1. Offloading Transactions from the Main Blockchain

The primary way the Lightning Network improves scalability is by offloading transactions from the Bitcoin blockchain. Instead of broadcasting every single transaction to the network, users can conduct multiple off-chain transactions within a payment channel and only settle the final balance on the blockchain when the channel is closed.

By reducing the number of on-chain transactions, the Lightning Network helps prevent congestion and lowers fees, making it easier for Bitcoin to scale and handle a larger number of users.

2. Enabling Micropayments

One of Bitcoin’s limitations as a payment system is that high transaction fees make it impractical for small transactions. The Lightning Network solves this problem by enabling micropayments—tiny payments that can be processed with near-zero fees.

For example, Lightning allows users to send fractions of a Bitcoin (or even fractions of a cent) without the high fees associated with on-chain Bitcoin transactions. This opens up new possibilities for Bitcoin to be used in everyday transactions, such as tipping content creators or paying for digital goods.

3. Faster Transaction Speeds

Bitcoin transactions on the main blockchain typically take about 10 minutes to be confirmed. During times of high network congestion, confirmation times can be even longer. The Lightning Network speeds up transactions by moving them off-chain, where payments are processed almost instantly.

By reducing the reliance on the slow block confirmation process, Lightning allows Bitcoin to achieve transaction speeds comparable to traditional payment systems like Visa or PayPal, making it more suitable for real-time payments.

4. Scalable Across Users

Another major benefit of the Lightning Network is that it scales effectively with more users. Once payment channels are established, users can send payments not just to the person they opened a channel with, but also to anyone connected to that network of channels. This is made possible by routing payments through intermediary channels.

For example, if Alice has a payment channel open with Bob, and Bob has a channel open with Carol, Alice can send a payment to Carol by routing it through Bob. The Lightning Network automatically finds the shortest and most cost-effective route between users, enabling payments to be processed efficiently even if users aren’t directly connected.
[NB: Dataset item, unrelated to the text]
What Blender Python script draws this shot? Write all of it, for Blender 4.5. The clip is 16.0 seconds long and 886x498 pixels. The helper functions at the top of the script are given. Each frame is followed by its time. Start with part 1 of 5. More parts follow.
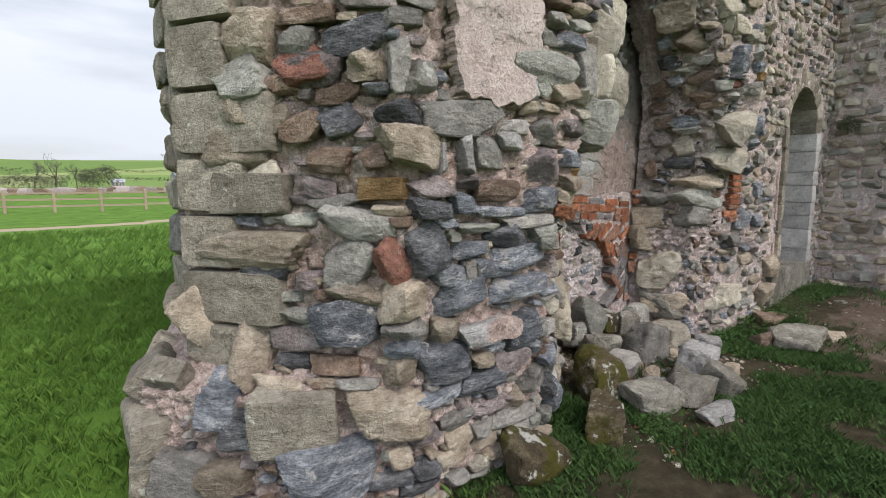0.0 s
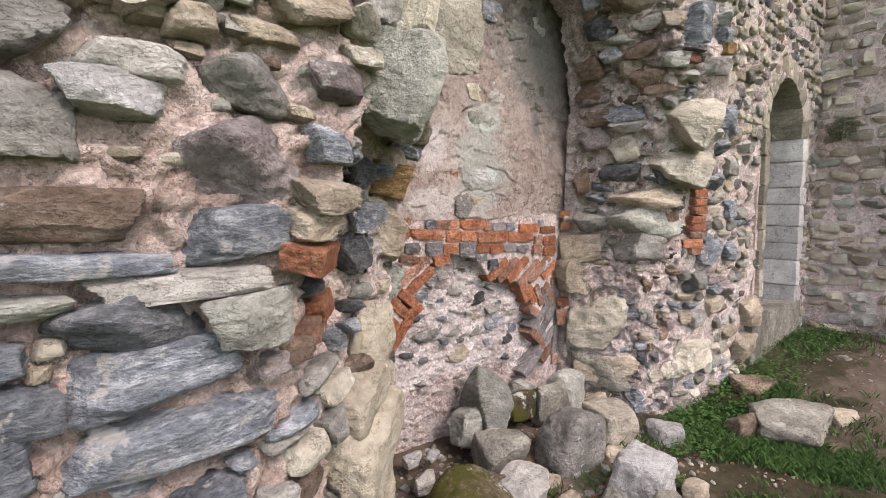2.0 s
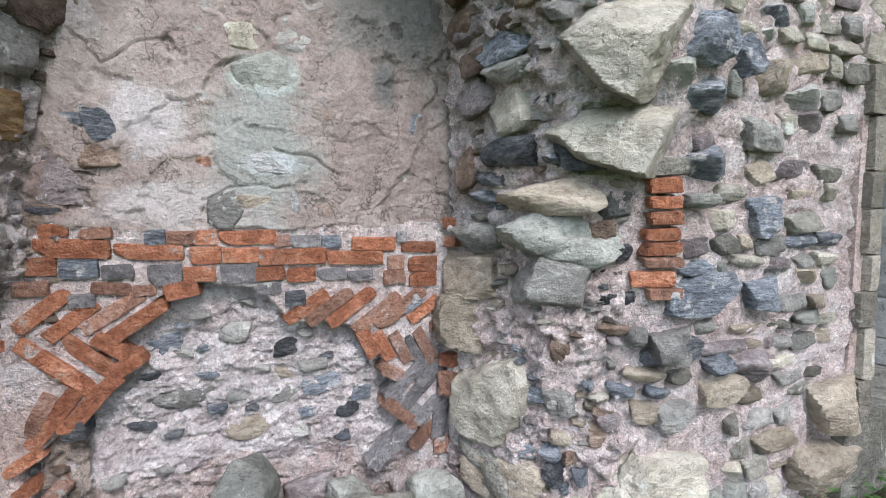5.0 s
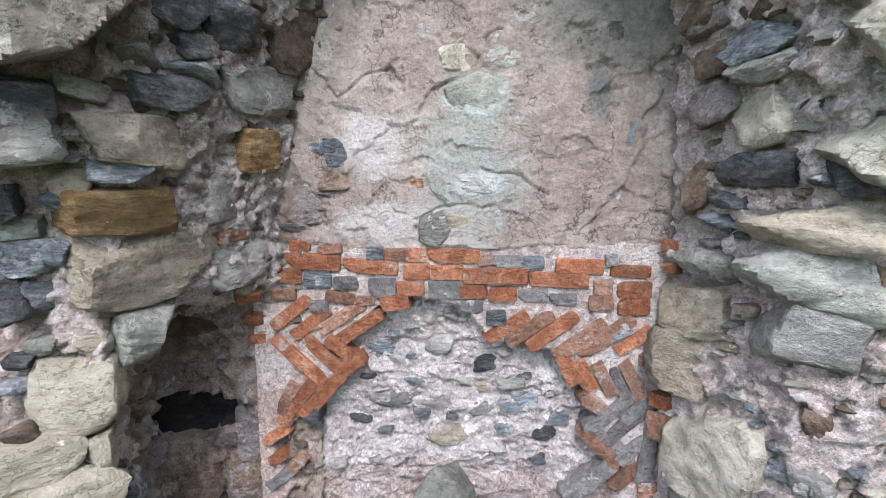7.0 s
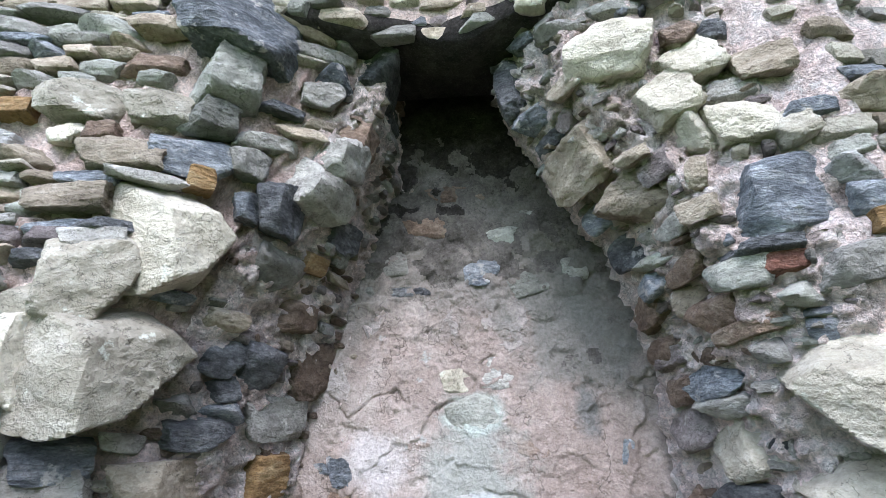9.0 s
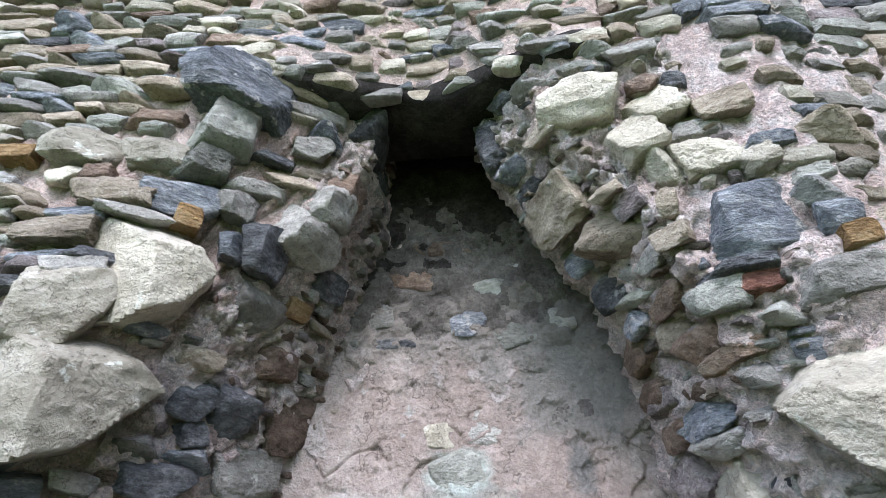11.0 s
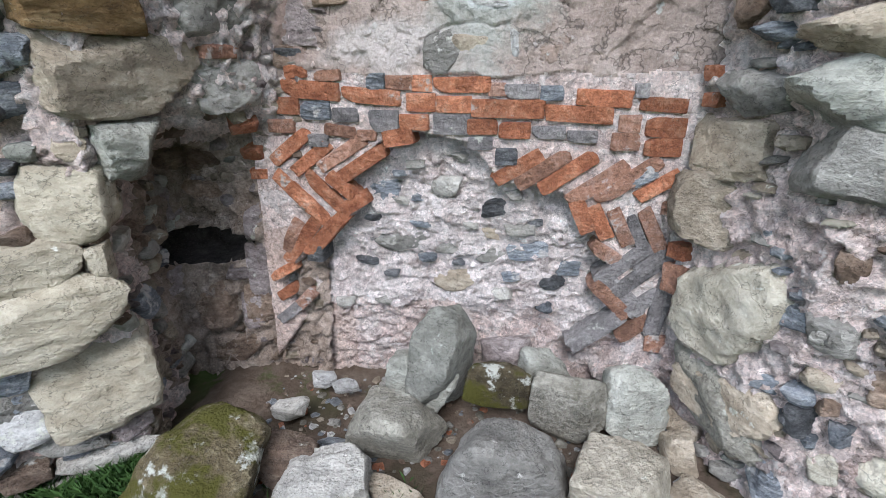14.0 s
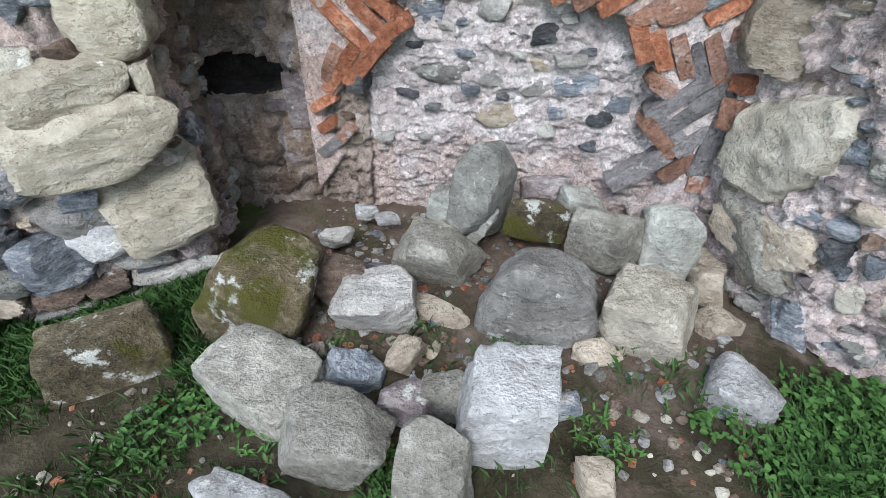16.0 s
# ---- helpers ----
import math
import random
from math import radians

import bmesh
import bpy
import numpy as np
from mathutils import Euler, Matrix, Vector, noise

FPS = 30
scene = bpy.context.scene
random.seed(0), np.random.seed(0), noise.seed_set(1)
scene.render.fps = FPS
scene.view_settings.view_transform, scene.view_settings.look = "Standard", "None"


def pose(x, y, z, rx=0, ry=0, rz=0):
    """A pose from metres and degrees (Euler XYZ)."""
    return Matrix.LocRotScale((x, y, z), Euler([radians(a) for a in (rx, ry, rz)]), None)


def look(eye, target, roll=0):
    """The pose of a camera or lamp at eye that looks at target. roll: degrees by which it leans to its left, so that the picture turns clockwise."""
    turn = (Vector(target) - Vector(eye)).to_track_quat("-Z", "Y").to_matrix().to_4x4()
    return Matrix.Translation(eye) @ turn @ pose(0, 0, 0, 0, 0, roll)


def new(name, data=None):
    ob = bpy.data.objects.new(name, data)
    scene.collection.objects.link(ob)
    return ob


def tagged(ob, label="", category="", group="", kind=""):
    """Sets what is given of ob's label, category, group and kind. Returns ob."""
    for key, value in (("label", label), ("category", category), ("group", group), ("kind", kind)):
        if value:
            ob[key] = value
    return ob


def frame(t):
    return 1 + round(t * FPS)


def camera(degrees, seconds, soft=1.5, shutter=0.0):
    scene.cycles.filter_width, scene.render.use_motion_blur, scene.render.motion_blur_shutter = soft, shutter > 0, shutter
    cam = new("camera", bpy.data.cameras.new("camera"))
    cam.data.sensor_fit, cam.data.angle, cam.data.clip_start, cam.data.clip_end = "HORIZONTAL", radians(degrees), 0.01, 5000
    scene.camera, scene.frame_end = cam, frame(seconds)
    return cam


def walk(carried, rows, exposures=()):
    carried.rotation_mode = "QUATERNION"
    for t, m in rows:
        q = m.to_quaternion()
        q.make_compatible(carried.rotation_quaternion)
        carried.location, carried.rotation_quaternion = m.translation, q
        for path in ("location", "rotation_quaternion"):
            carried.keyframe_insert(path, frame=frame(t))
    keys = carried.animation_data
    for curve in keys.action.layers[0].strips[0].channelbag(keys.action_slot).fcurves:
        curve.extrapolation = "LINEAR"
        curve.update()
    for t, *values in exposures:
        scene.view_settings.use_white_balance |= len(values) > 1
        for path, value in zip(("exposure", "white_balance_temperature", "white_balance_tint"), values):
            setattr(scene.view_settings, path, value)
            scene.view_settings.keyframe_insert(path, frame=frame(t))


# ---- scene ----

Challenges and Limitations of the Lightning Network

While the Lightning Network offers significant scalability improvements, it also faces several challenges:

1. Liquidity Requirements

For the Lightning Network to function smoothly, participants need to lock up funds in payment channels. This creates liquidity constraints, as users must ensure they have enough Bitcoin in their channels to handle transactions. If a channel runs out of liquidity, it may need to be closed and reopened with additional funds, which can be time-consuming and costly.

2. Network Complexity

The routing of payments through multiple channels can become complex, especially as the network grows. While the Lightning Network is designed to automatically find the best route, there are occasional issues with routing failures or delays, particularly when liquidity is low in certain channels.

3. Limited Adoption

Although the Lightning Network has been gaining traction, it is still in the early stages of adoption compared to Bitcoin’s main blockchain. Merchants, wallets, and exchanges need to adopt and integrate Lightning for it to reach its full potential. Increased adoption will help improve liquidity and expand the network’s usability.

Conclusion

The Lightning Network represents a major step forward in solving Bitcoin’s scalability challenges, enabling faster, cheaper, and more efficient transactions. By allowing users to conduct off-chain transactions and settle only the final balances on the Bitcoin blockchain, the Lightning Network reduces congestion, lowers fees, and enables micropayments—making Bitcoin more practical for everyday use.

While there are still challenges to overcome, including liquidity issues and broader adoption, the Lightning Network holds significant potential for scaling Bitcoin and expanding its use as a global payment system. As the network continues to grow and evolve, it could play a critical role in the future of decentralized finance and digital payments.